Instruction: Retype the material word for word.

Given information:
* start *

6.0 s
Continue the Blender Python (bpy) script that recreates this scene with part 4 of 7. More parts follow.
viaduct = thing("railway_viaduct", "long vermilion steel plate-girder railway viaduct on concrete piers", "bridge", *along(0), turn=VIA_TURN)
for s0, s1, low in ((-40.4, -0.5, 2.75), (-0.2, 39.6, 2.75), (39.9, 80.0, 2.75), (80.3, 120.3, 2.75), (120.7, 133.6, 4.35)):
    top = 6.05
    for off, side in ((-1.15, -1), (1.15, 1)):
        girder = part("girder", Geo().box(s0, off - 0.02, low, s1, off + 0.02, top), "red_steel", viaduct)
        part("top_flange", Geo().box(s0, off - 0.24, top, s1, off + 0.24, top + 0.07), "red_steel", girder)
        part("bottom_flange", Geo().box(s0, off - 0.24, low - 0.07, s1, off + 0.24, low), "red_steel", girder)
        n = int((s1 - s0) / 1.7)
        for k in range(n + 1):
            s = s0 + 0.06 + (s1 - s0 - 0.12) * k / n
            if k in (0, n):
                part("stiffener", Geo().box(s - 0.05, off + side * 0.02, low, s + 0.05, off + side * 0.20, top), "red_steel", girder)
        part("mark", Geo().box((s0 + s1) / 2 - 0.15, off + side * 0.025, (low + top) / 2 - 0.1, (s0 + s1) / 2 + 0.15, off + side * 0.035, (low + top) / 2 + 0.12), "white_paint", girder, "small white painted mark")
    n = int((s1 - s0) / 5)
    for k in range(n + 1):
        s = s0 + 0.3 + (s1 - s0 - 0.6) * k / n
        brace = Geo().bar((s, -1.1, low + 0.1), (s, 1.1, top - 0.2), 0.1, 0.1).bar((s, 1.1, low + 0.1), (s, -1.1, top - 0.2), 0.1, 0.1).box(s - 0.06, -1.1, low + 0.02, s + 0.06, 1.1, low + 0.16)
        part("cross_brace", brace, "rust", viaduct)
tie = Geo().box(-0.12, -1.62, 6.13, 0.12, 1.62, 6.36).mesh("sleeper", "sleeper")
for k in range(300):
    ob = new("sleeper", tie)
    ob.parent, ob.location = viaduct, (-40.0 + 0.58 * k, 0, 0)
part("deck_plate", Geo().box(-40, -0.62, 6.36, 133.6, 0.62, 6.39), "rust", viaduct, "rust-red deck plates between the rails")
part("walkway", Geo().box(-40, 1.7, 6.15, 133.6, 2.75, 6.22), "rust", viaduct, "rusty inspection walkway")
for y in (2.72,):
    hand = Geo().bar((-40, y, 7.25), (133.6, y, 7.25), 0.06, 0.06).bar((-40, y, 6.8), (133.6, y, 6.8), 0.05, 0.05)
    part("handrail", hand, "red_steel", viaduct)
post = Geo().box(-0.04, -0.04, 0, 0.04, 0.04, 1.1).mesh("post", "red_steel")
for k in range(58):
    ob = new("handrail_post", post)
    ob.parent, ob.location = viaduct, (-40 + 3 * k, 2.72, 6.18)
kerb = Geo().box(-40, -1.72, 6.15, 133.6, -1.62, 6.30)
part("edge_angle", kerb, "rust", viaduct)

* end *

Task response:
6.0 s
Continue the Blender Python (bpy) script that recreates this scene with part 4 of 7. More parts follow.
viaduct = thing("railway_viaduct", "long vermilion steel plate-girder railway viaduct on concrete piers", "bridge", *along(0), turn=VIA_TURN)
for s0, s1, low in ((-40.4, -0.5, 2.75), (-0.2, 39.6, 2.75), (39.9, 80.0, 2.75), (80.3, 120.3, 2.75), (120.7, 133.6, 4.35)):
    top = 6.05
    for off, side in ((-1.15, -1), (1.15, 1)):
        girder = part("girder", Geo().box(s0, off - 0.02, low, s1, off + 0.02, top), "red_steel", viaduct)
        part("top_flange", Geo().box(s0, off - 0.24, top, s1, off + 0.24, top + 0.07), "red_steel", girder)
        part("bottom_flange", Geo().box(s0, off - 0.24, low - 0.07, s1, off + 0.24, low), "red_steel", girder)
        n = int((s1 - s0) / 1.7)
        for k in range(n + 1):
            s = s0 + 0.06 + (s1 - s0 - 0.12) * k / n
            if k in (0, n):
                part("stiffener", Geo().box(s - 0.05, off + side * 0.02, low, s + 0.05, off + side * 0.20, top), "red_steel", girder)
        part("mark", Geo().box((s0 + s1) / 2 - 0.15, off + side * 0.025, (low + top) / 2 - 0.1, (s0 + s1) / 2 + 0.15, off + side * 0.035, (low + top) / 2 + 0.12), "white_paint", girder, "small white painted mark")
    n = int((s1 - s0) / 5)
    for k in range(n + 1):
        s = s0 + 0.3 + (s1 - s0 - 0.6) * k / n
        brace = Geo().bar((s, -1.1, low + 0.1), (s, 1.1, top - 0.2), 0.1, 0.1).bar((s, 1.1, low + 0.1), (s, -1.1, top - 0.2), 0.1, 0.1).box(s - 0.06, -1.1, low + 0.02, s + 0.06, 1.1, low + 0.16)
        part("cross_brace", brace, "rust", viaduct)
tie = Geo().box(-0.12, -1.62, 6.13, 0.12, 1.62, 6.36).mesh("sleeper", "sleeper")
for k in range(300):
    ob = new("sleeper", tie)
    ob.parent, ob.location = viaduct, (-40.0 + 0.58 * k, 0, 0)
part("deck_plate", Geo().box(-40, -0.62, 6.36, 133.6, 0.62, 6.39), "rust", viaduct, "rust-red deck plates between the rails")
part("walkway", Geo().box(-40, 1.7, 6.15, 133.6, 2.75, 6.22), "rust", viaduct, "rusty inspection walkway")
for y in (2.72,):
    hand = Geo().bar((-40, y, 7.25), (133.6, y, 7.25), 0.06, 0.06).bar((-40, y, 6.8), (133.6, y, 6.8), 0.05, 0.05)
    part("handrail", hand, "red_steel", viaduct)
post = Geo().box(-0.04, -0.04, 0, 0.04, 0.04, 1.1).mesh("post", "red_steel")
for k in range(58):
    ob = new("handrail_post", post)
    ob.parent, ob.location = viaduct, (-40 + 3 * k, 2.72, 6.18)
kerb = Geo().box(-40, -1.72, 6.15, 133.6, -1.62, 6.30)
part("edge_angle", kerb, "rust", viaduct)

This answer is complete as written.